§ What you will do
Can you write out all the lines word for word, with no pictures?
--- BEGIN ---
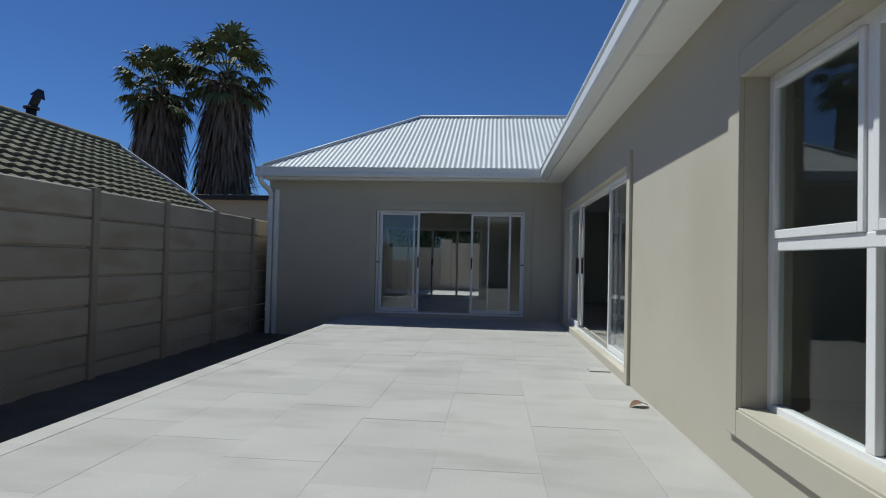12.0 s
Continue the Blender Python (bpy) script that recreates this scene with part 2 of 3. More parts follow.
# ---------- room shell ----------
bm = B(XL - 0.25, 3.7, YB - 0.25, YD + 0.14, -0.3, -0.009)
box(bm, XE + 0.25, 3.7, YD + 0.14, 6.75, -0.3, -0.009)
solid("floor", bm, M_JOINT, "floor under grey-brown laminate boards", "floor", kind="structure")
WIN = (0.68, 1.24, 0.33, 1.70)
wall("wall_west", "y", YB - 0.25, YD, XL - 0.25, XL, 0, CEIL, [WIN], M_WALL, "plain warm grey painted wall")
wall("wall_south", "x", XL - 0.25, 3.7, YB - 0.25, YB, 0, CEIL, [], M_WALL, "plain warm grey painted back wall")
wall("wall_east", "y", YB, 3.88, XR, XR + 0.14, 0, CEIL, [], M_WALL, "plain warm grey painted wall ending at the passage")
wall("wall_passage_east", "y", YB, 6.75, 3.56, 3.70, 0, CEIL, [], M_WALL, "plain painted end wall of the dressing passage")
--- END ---
§ Completed exercise
12.0 s
Continue the Blender Python (bpy) script that recreates this scene with part 2 of 3. More parts follow.
# ---------- room shell ----------
bm = B(XL - 0.25, 3.7, YB - 0.25, YD + 0.14, -0.3, -0.009)
box(bm, XE + 0.25, 3.7, YD + 0.14, 6.75, -0.3, -0.009)
solid("floor", bm, M_JOINT, "floor under grey-brown laminate boards", "floor", kind="structure")
WIN = (0.68, 1.24, 0.33, 1.70)
wall("wall_west", "y", YB - 0.25, YD, XL - 0.25, XL, 0, CEIL, [WIN], M_WALL, "plain warm grey painted wall")
wall("wall_south", "x", XL - 0.25, 3.7, YB - 0.25, YB, 0, CEIL, [], M_WALL, "plain warm grey painted back wall")
wall("wall_east", "y", YB, 3.88, XR, XR + 0.14, 0, CEIL, [], M_WALL, "plain warm grey painted wall ending at the passage")
wall("wall_passage_east", "y", YB, 6.75, 3.56, 3.70, 0, CEIL, [], M_WALL, "plain painted end wall of the dressing passage")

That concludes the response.